Search the material below for the string "exposures" and extract each line that has it.

> [Dataset excerpt]:
◆ ◆ ◆
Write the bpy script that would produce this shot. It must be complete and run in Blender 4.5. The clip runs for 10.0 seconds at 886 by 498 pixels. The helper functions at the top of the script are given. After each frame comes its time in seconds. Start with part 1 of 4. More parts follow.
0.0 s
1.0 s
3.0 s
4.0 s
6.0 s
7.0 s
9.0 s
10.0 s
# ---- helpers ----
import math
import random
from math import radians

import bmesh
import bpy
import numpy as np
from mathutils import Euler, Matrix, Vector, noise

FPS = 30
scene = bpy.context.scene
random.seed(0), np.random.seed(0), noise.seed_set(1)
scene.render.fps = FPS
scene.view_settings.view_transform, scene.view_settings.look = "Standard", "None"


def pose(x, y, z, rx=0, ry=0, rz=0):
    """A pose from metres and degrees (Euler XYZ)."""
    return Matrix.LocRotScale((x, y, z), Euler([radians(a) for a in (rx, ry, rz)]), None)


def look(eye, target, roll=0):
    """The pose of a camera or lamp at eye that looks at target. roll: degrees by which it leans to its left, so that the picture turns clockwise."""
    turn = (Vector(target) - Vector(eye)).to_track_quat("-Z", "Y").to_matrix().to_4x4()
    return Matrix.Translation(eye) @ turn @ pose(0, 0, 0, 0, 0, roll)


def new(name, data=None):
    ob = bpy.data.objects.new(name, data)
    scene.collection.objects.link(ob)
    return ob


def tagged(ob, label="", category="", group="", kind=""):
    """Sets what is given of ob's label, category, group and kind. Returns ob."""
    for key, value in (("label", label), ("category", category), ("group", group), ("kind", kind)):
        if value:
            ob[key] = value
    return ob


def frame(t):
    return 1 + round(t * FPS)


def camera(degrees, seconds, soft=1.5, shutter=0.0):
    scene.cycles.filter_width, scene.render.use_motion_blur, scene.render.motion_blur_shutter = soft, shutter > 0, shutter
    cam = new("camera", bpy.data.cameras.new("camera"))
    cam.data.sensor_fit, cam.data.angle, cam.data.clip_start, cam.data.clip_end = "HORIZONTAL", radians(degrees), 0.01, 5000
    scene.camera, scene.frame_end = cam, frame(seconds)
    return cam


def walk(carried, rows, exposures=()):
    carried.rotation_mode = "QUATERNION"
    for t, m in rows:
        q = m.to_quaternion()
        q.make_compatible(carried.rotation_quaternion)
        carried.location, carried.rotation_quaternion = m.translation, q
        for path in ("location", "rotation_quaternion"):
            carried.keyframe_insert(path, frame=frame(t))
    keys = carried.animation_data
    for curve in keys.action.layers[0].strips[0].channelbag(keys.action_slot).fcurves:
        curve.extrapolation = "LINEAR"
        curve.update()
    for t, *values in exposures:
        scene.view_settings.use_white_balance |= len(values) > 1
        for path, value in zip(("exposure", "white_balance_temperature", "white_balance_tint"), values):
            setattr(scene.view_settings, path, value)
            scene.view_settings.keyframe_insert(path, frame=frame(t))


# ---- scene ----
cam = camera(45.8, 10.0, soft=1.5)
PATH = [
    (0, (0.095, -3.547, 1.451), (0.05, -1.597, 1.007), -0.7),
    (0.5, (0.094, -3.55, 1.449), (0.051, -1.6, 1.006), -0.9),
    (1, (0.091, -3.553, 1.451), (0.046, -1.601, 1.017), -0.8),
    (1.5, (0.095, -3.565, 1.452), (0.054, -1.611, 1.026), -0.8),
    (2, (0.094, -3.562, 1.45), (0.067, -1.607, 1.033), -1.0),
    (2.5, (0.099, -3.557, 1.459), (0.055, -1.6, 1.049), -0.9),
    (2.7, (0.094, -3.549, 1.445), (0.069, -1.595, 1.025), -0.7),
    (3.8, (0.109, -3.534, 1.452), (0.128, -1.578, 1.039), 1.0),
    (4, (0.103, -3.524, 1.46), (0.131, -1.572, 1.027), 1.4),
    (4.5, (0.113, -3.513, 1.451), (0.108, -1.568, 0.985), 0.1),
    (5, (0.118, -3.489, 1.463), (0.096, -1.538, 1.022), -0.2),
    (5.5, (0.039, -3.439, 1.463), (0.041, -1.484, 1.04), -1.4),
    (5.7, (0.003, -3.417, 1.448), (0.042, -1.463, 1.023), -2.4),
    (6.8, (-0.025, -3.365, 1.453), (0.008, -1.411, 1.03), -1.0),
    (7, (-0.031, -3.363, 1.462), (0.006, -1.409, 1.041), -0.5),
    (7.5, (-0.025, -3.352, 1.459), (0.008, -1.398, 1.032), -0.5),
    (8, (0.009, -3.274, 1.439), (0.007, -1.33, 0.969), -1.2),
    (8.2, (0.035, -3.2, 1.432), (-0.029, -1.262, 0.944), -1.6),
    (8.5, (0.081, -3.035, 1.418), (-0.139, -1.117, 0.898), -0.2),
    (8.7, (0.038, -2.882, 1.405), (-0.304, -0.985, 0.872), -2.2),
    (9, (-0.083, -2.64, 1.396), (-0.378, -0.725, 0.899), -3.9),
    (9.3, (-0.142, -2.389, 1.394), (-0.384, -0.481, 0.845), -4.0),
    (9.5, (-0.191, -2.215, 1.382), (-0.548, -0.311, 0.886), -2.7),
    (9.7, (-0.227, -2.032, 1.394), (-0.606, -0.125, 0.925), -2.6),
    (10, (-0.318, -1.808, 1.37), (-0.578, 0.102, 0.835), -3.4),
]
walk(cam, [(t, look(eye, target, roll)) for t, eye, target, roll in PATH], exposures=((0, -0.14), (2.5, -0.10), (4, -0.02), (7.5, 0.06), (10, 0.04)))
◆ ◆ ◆
> [The completed task]:
def walk(carried, rows, exposures=()):
    for t, *values in exposures:
walk(cam, [(t, look(eye, target, roll)) for t, eye, target, roll in PATH], exposures=((0, -0.14), (2.5, -0.10), (4, -0.02), (7.5, 0.06), (10, 0.04)))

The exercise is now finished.